Could you provide a more detailed error report you encountered when you set use-pp to 0? It may be a version mismatch. You can use the latest code and install the latest dependencies. I guess the llama2-7b-chat format is not compatible with the huggingface format. Because we use transformers lib, a model weight compatible with transformers lib (i.e., llama2-7b-chat-hf) is needed.
Thank you very much again to the author for your reply! ! ! Sorry, I got confused. I just retested llama2-7b-chat-hf. Setting the parameter --use pp to 0, it works normally! The problem should be that when applying the llama2-7b-chat model, when --use pp is set to 0, the error in the picture below will appear.
Yeah, using llama2-7b-chat-hf should be correct. llama2-7b-chat model is not compatible with transformers. I guess this is the problem.
Will you consider a version of eval_mtbench for llama2-7b-chat?

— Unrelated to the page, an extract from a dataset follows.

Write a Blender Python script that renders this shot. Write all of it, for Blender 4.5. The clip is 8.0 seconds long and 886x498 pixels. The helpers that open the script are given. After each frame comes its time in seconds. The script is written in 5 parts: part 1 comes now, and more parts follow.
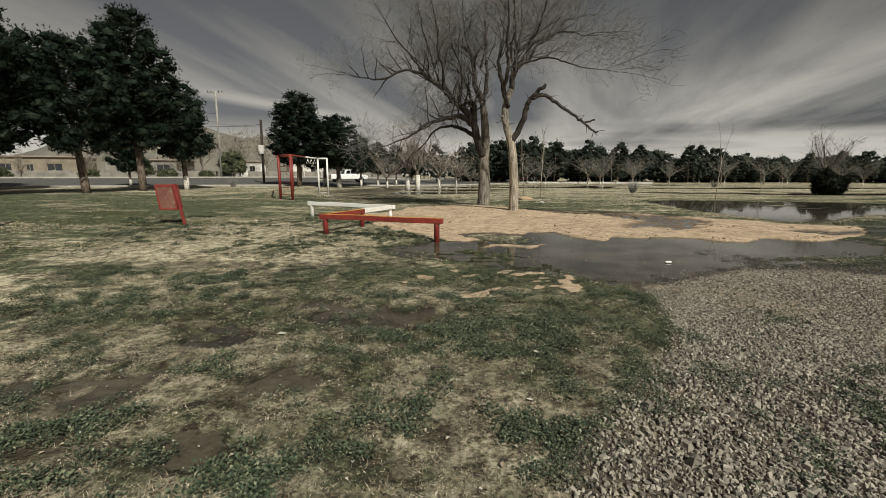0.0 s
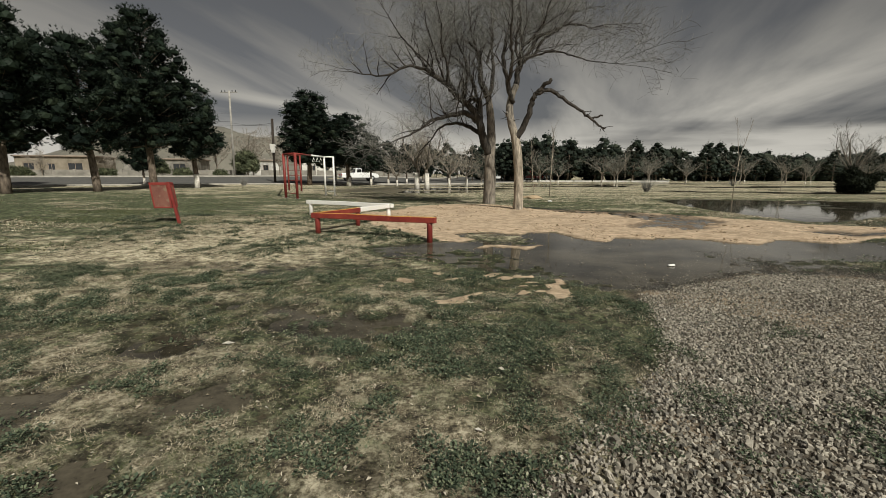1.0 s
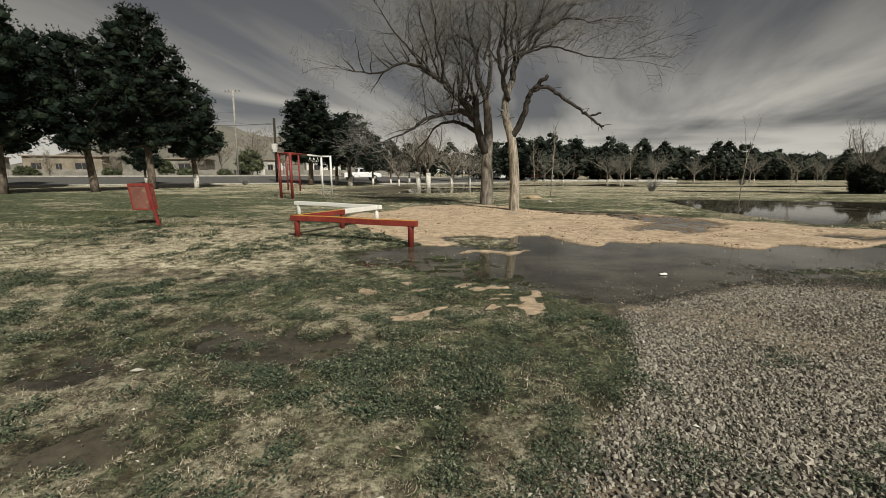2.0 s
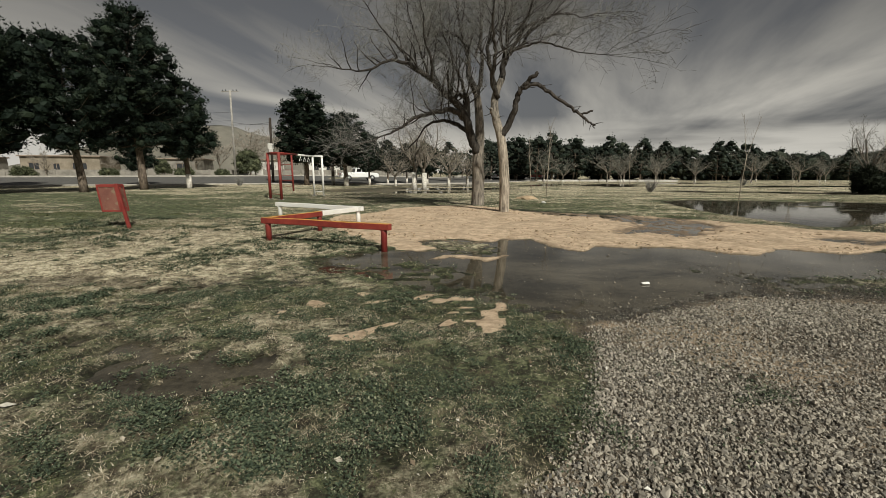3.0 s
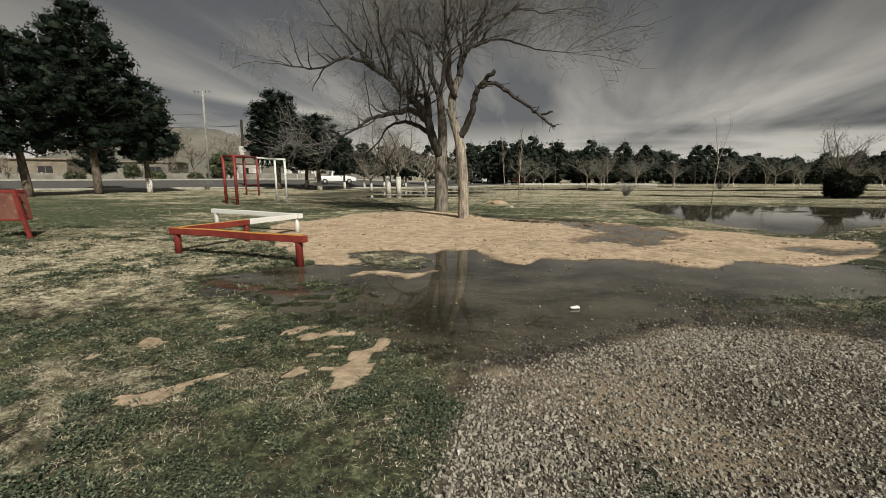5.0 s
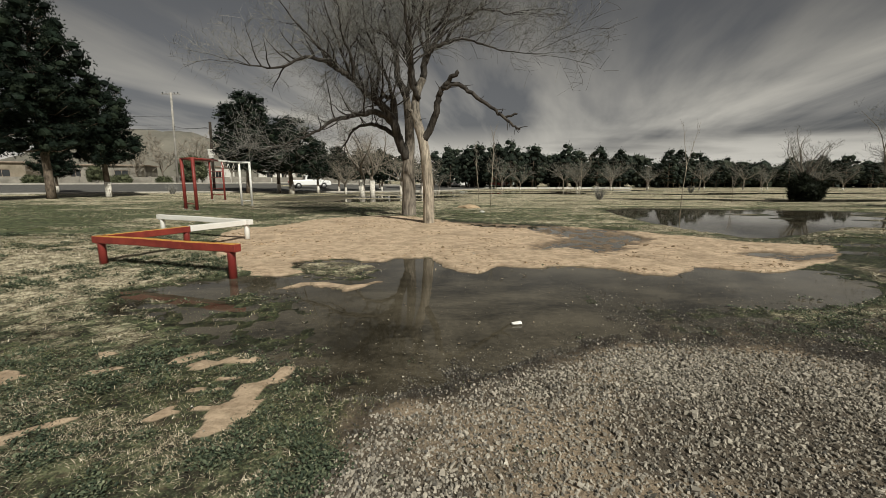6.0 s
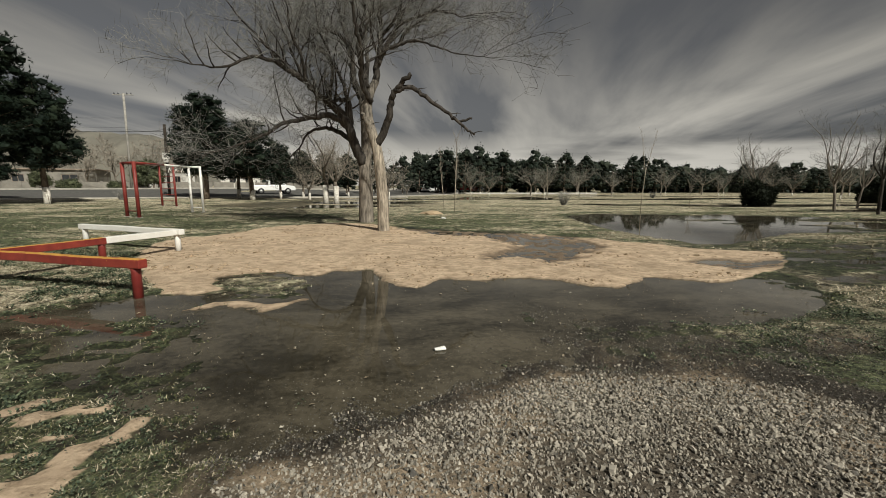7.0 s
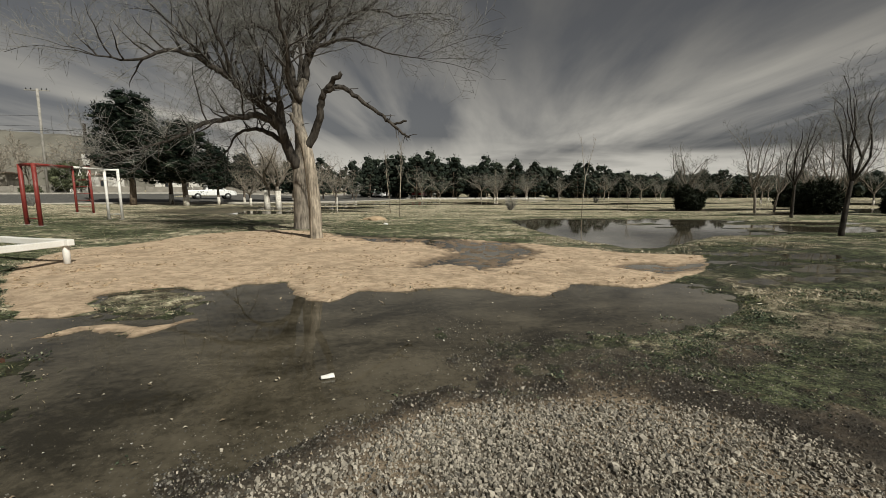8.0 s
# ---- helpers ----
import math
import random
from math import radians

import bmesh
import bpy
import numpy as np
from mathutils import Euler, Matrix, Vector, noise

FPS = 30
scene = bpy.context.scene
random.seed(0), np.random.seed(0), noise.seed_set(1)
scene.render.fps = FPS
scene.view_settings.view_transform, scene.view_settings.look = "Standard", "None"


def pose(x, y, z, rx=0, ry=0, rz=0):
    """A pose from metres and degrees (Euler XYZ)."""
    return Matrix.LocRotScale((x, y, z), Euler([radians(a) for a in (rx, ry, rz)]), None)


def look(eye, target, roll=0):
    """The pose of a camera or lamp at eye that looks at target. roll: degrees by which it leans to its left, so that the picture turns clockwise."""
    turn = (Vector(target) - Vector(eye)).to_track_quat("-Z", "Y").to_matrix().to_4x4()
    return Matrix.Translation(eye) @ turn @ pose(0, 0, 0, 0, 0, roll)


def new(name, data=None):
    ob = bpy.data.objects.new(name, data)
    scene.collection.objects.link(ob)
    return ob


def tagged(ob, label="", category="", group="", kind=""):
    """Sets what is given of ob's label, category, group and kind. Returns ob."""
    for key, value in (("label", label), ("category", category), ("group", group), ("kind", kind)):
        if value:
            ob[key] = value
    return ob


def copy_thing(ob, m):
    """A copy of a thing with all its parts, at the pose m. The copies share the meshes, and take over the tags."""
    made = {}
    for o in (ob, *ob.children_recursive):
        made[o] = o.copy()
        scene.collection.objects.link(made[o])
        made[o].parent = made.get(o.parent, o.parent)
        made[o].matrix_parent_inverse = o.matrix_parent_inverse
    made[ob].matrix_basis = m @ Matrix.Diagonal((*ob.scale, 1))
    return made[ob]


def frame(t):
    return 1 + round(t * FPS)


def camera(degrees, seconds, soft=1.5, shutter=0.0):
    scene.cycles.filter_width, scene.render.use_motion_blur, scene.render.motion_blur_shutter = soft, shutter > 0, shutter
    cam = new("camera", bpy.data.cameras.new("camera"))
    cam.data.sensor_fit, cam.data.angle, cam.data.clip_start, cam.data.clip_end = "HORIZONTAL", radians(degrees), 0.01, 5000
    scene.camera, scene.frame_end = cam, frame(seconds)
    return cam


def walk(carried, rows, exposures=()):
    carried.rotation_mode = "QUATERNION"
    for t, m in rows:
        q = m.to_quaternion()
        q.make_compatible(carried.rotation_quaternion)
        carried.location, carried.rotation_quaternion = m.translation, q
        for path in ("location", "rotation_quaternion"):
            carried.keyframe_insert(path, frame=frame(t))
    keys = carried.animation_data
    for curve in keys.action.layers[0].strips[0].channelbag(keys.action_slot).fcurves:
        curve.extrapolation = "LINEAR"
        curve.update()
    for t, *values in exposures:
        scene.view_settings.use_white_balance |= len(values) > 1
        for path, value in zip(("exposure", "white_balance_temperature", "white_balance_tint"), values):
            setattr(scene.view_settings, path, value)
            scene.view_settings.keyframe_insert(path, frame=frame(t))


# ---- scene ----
cam = camera(93.6, 8.0, soft=0.7)
METRES, EYE, TILT, LEAN, TURN = 5.618, 1.5, 0.0, 0.0, 0.0
ROWS = [
    (0.0, 0.0, 0.0, 0.0, 0.01, -10.09, -0.07),
    (0.5, 0.0386, 0.0296, -0.0067, 1.05, -10.14, -0.07),
    (1.0, 0.0795, 0.0695, -0.0058, 1.92, -10.24, -0.02),
    (1.5, 0.1242, 0.1132, -0.0026, 2.5, -10.34, 0.03),
    (3.0, 0.2562, 0.2488, 0.0014, 3.12, -10.36, 0.06),
    (3.5, 0.3035, 0.2887, 0.0018, 3.07, -10.3, 0.06),
    (4.0, 0.3456, 0.3359, 0.0025, 2.81, -10.22, 0.06),
    (5.5, 0.4912, 0.4631, 0.0046, 0.18, -9.65, 0.03),
    (6.0, 0.5392, 0.5054, 0.0033, -1.24, -9.37, 0.03),
    (6.5, 0.5902, 0.5457, 0.0064, -2.92, -9.03, 0.01),
    (7.0, 0.6414, 0.5896, 0.009, -5.0, -8.68, -0.02),
    (7.5, 0.6945, 0.625, 0.0069, -7.7, -8.33, -0.04),
    (8.0, 0.7487, 0.655, 0.0076, -11.18, -7.98, -0.1),
]
walk(cam, [(t, pose(0, 0, EYE, TILT, LEAN, TURN) @ pose(METRES * x, METRES * y, METRES * z, 90 + pitch, roll, yaw)) for t, x, y, z, yaw, pitch, roll in ROWS])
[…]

Currently, I am not considering supporting llama2-7b-chat. From its website, we can find that we need to use https://github.com/facebookresearch/llama to support this model weights. While I plan to minimize the maintenance efforts to support most models and, supporting huggingface's transformers is the simplest way.
Can I get a MT-bench evaluation code for reproduction of acceleration?